Addressing the ultimate purpose of WO usage which is to provide distributed solutions to decision support problems.

Cost Benefit

Addressing the resulting conclusions around the operational economics of operating WOs

Coherence

Addressing the need for results from different sources to be non-contradictory.

Conformity (vs subversion)

Addressing the extent to which WO operations are blocked or enabled through the adoption of standard processes, licenses and methods of recognition and exchange.

Compulsion

The irrational need to start all WO processes with the letter C 😉

More seriously – this addresses legal directives/frameworks which influence the behaviour of participants for fear of legal redress

Cohesion

Addressing the extent to which distributed componets of the larger WO eco-system align to support an overall work-flow assuming a trusted position in providing a range of services and sources.

Contract (contractual agreement)

The creation of formal agreements/rules etc regulating the use/operation of WO systems and services

Conclusions

Support for hypothesis testing and decision modelling

Consistency

Address the tendency of consistent standards for sources, services and processes to emerge over time (certain aspects of system become less chaotic/dynamic over time)

Cascades

Addresses the creation of dynamic patterns of themes, and activities in the form of meta-data about the operation/usage of the WO. This belongs to “observing the observatory” or “Observing the Observers” and might be thought of as “observometrics”.

Credit

Distinct from academic citation, Credit describes attribution for discovery, participation or sharing within the eco-system resulting generally in positive (vs negative) reputation.

Catalysing

Addressing the meme effect of propogating interest and research on the WO through the community

Collective Action

Addressing the effect of providing a platform around which entities may act collectively based on communities of interest

Commercialisation

Accounting for the effect that certain sources, and services may not be free-of-charge but rather offered on a freemium or full commercial basis as a funding model to address the costs of providing the service.

Consensus (Convergance)

Accounting for the effect that understanding around certain topics may converge over time as a result of discussion/collaboration across the WO

Convention

Accounting for the effect where partcular patterns of usage, behaviour and operation may become de facto rather than de jure over time as an expression of the wishes, style and preferences of the community of users and providers.

Credibility

Accounting for the effect of increasing or decreasing reputation in terms of the accuracy, quality, contribution etc of a WO entity (Source, Service or User)

Confidence

Observers may wish to base sensitive calculations/decisions on the observed data and hence trust + provenance will be required – particularly for automated/unattended processes.

Complexity

The effect of operation and interoperation of many different datasets, tools, experiments and participants.
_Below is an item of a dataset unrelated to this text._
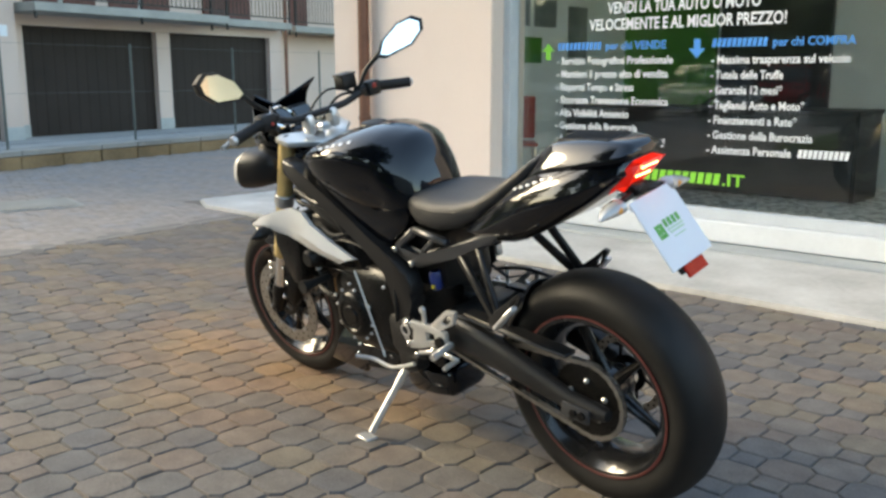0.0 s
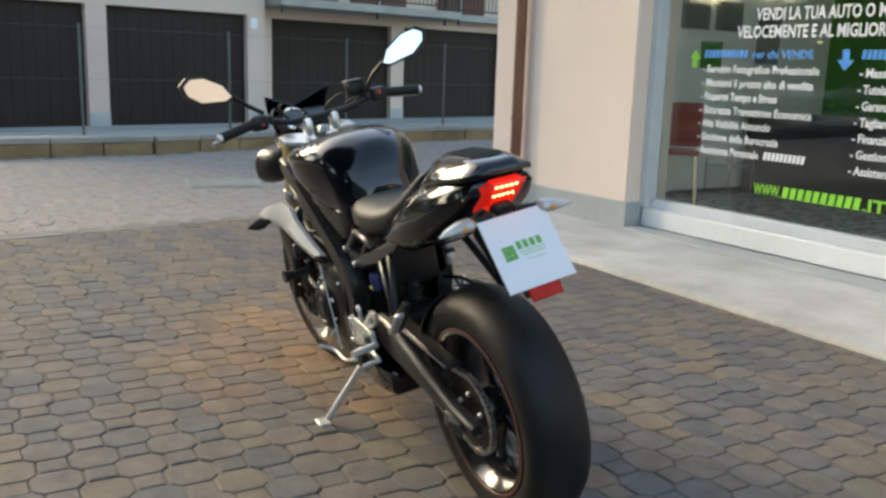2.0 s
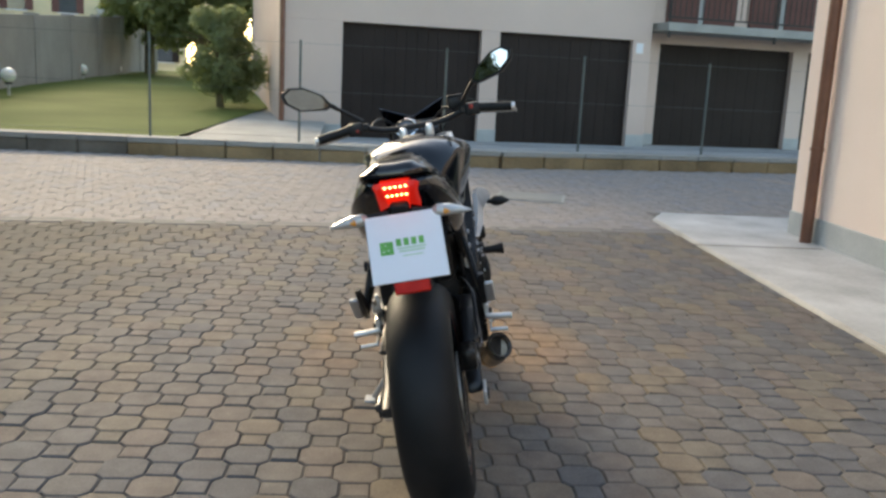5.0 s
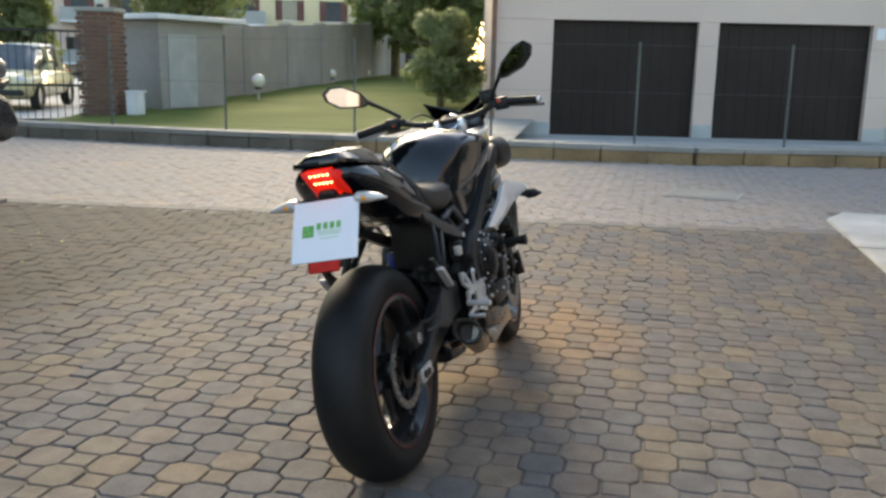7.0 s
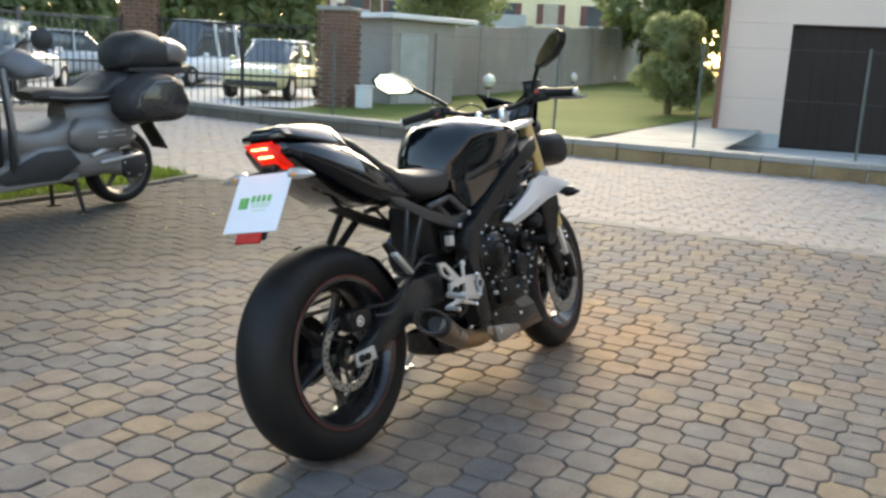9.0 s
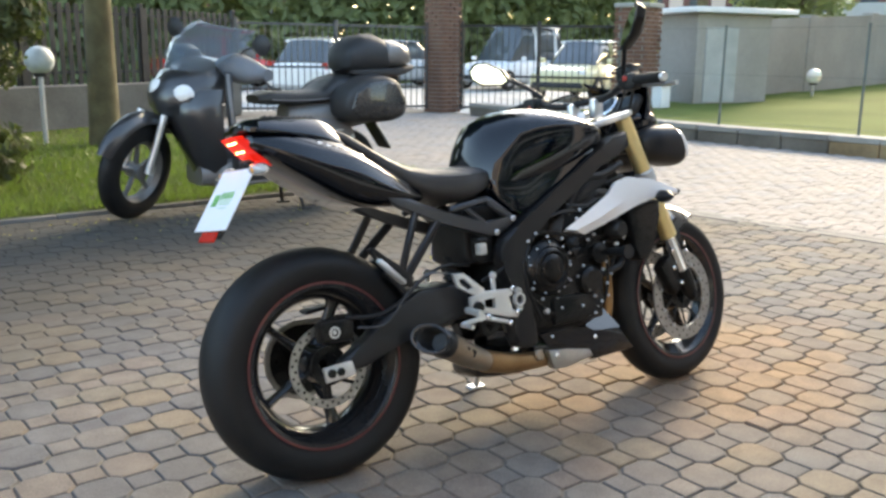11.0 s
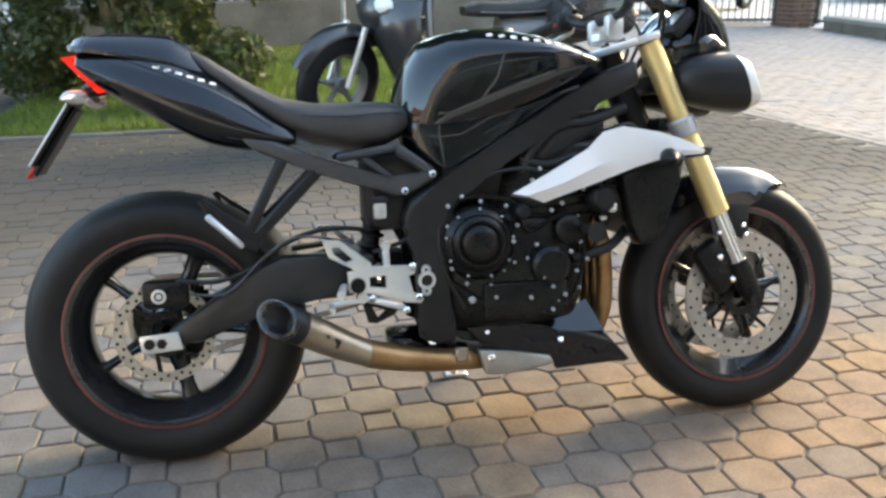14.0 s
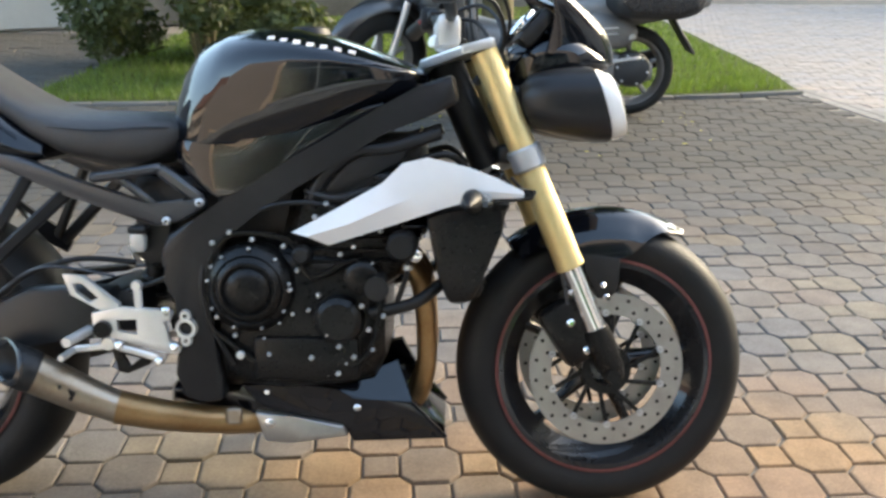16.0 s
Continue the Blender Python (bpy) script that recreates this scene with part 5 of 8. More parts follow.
# sprocket, chain
bm = B()
n = 42
pts = []
for i in range(n * 2):
    a = math.pi * i / n
    r = 0.107 if i % 2 else 0.099
    pts.append((RW.x + r * math.cos(a), RW.z + r * math.sin(a)))
prism(bm, pts, 0.083, 0.089)
part("sprocket", bm, M_ENGINE, rear, "dark toothed sprocket")
for i in range(5):
    a = radians(72 * i + 20)
    part("bolt", bolt_at(B(), RW + Vector((0.055 * math.cos(a), 0.089, 0.055 * math.sin(a))), 0.007, 1), M_SILVER, rear)
FS = Vector((0.525, 0, 0.365))
loop = arc(RW, 0.104, 96, 272, 22, 0.086) + arc(FS, 0.036, -80, 84, 8, 0.086)
loop.append(loop[0])
dense = []
for a, b in zip(loop, loop[1:]):
    k = max(1, round((b - a).length / 0.0158))
    dense += [a.lerp(b, i / k) for i in range(k)]
bm = B()
for i, p in enumerate(dense):
    q = dense[(i + 1) % len(dense)]
    d = q - p
    if d.length < 1e-4:
        continue
    m = Matrix.Translation((p + q) / 2) @ d.to_track_quat("X", "Z").to_matrix().to_4x4()
    for s in (-1, 1):
        box(bm, (0, s * (0.0065 if i % 2 else 0.0045), 0), (0.019, 0.0018, 0.012), 0, m)
    box(bm, (0.0, 0, 0), (0.008, 0.012, 0.008), 0, m)
part("chain", bm, M_STEEL, bike, "greasy drive chain")
part("chain_guard", bar(B(), (0.42, 0.10, 0.470), (0.06, 0.105, 0.432), 0.045, 0.012, 0.004), M_SATIN, bike)
part("guard_edge", tube(B(), [(0.47, 0.126, 0.470), (0.06, 0.128, 0.436)], 0.0035, 8), M_SUBFRAME, bike, "rolled guard edge")

# swingarm and axle
bm = B()
prism(bm, [(0.47, 0.475), (0.30, 0.472), (0.20, 0.425), (0.10, 0.352), (0.045, 0.322), (0.035, 0.288), (0.115, 0.288), (0.20, 0.325), (0.30, 0.368), (0.47, 0.372)], -0.095, -0.140, 0.012, 0.96)
loft(bm, [oval(x, zt, zb, hw, 18, 2.6, 0.118) for x, zt, zb, hw in ((0.50, 0.462, 0.358, 0.020), (0.44, 0.462, 0.350, 0.026), (0.30, 0.428, 0.335, 0.030), (0.18, 0.382, 0.312, 0.026), (0.07, 0.336, 0.284, 0.020), (-0.02, 0.322, 0.280, 0.021), (-0.05, 0.314, 0.287, 0.016))])
box(bm, (0.46, 0, 0.42), (0.10, 0.22, 0.09), 0.02, None, 2)
swing = part("swingarm", bm, M_SWING, bike, "graphite black cast swingarm")
for s in (-1, 1):
    bm = prism(B(), [(-0.014, 0.314), (0.070, 0.320), (0.078, 0.281), (-0.008, 0.274)], s * 0.139, s * 0.149, 0.003)
    pl = part("axle_plate", bm, M_SILVER if s < 0 else M_SUBFRAME, swing, "machined axle adjuster plate" if s < 0 else "dull grey axle adjuster plate")
    for x in (0.008, 0.034):
        part("axle_nut", lathe(B(), [(0.0, s * 0.006), (0.011, s * 0.006), (0.012, s * 0.001), (0.012, 0.0)], (x, s * 0.149, 0.297), "y", 6 if x > 0.02 else 16), M_ENGINE, swing)
# rear caliper
cal = part("rear_caliper", box(B(), (0.045, -0.112, 0.400), (0.10, 0.05, 0.062), 0.014, pose(0, 0, 0, 0, 0, 0), 2), M_ENGINE, bike, "black rear brake caliper")
part("emblem", lathe(B(), [(0.010, -0.002), (0.013, -0.003), (0.016, -0.002)], (0.033, -0.1375, 0.398), "y", 20, True), M_SILVER, cal)
part("emblem", lathe(B(), [(0.0, -0.002), (0.006, -0.002), (0.0065, 0.0)], (0.033, -0.1375, 0.398), "y", 14), M_SILVER, cal)
part("brake_hose", tube(B(), smooth_path([(0.07, -0.13, 0.43), (0.16, -0.145, 0.425), (0.24, -0.14, 0.452), (0.31, -0.14, 0.50), (0.40, -0.12, 0.525), (0.50, -0.10, 0.515)], 6), 0.0055, 8), M_SATIN, bike)
part("brake_hose", tube(B(), smooth_path([(0.10, -0.14, 0.40), (0.18, -0.15, 0.40), (0.26, -0.145, 0.47), (0.34, -0.14, 0.512), (0.46, -0.11, 0.49)], 6), 0.003, 8), M_SUBFRAME, bike, "braided brake line")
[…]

The not only studies complex social machine but is itself, potentially, a complex social machine.

Consequence

The results (positive/negative) resulting from the identification, attribution and accountability around the use of data/services under particular agreements

Culture (Cultural norms)

The emerging typical behaviours and standards that informally appear over the lifetime of a social machine. i.e. not expressed through formal contracts but as modus vivendi practice

The Web is something like a piano ..

You can understand everything about a piano’s construction (the materials, the engineering, the scale lengths and tunings) and indeed those things are relevant at some level. All this information, however, tells you almost NOTHING about the essence of music nor the great works of jazz,  gospel and soul.

The Web offers a similar problem – the components and engineering describe clearly what the technical vocabulary/grammar is and can allow us to look for meaningful patterns in the oceans of data – but tells almost nothing about all the things, both great and terrible, that the Web may produce.